- _WORK REQUIRED_
Count every line of the listing where the string "script" occurs, and reply with the count alone.

=-=-=

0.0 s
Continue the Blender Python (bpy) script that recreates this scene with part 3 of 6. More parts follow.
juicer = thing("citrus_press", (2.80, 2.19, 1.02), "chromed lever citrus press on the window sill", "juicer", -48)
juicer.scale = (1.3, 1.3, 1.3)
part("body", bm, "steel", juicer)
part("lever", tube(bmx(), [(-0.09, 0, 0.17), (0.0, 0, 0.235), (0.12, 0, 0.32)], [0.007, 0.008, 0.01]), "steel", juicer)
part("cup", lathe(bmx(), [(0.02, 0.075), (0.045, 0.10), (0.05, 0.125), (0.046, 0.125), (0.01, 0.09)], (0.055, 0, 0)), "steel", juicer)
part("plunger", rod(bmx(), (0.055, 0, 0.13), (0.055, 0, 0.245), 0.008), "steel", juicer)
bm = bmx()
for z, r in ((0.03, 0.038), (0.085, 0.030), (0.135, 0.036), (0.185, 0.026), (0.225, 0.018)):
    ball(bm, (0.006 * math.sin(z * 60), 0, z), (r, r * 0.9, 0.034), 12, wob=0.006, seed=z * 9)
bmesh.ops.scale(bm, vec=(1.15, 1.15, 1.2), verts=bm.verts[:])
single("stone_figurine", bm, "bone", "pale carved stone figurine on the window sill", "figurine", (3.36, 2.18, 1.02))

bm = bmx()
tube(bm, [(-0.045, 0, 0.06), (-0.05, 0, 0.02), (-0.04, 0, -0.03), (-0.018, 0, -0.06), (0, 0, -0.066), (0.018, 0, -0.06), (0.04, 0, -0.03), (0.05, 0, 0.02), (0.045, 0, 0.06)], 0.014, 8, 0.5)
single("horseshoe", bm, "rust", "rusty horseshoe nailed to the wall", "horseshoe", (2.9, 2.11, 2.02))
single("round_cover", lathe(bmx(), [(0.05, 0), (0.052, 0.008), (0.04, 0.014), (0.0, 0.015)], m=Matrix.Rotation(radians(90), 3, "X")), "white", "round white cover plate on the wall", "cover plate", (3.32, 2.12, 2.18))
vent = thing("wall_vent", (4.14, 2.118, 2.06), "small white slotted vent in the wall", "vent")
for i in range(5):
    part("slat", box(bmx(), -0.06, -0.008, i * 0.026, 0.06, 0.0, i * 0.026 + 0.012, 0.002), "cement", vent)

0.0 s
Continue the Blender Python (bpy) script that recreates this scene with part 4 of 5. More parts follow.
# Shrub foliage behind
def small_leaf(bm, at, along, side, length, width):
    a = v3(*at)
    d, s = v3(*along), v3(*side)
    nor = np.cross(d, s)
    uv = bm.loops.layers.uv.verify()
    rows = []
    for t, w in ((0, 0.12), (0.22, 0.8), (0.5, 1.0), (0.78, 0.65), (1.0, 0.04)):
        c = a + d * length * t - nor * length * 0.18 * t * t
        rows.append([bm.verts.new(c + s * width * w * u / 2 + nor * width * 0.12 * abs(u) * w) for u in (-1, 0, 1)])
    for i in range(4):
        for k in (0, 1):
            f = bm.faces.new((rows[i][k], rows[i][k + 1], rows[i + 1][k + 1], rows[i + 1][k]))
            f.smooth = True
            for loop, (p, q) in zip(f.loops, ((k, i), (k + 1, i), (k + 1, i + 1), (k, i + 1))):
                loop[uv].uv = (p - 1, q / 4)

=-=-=

- _FINISHED ANSWER_
2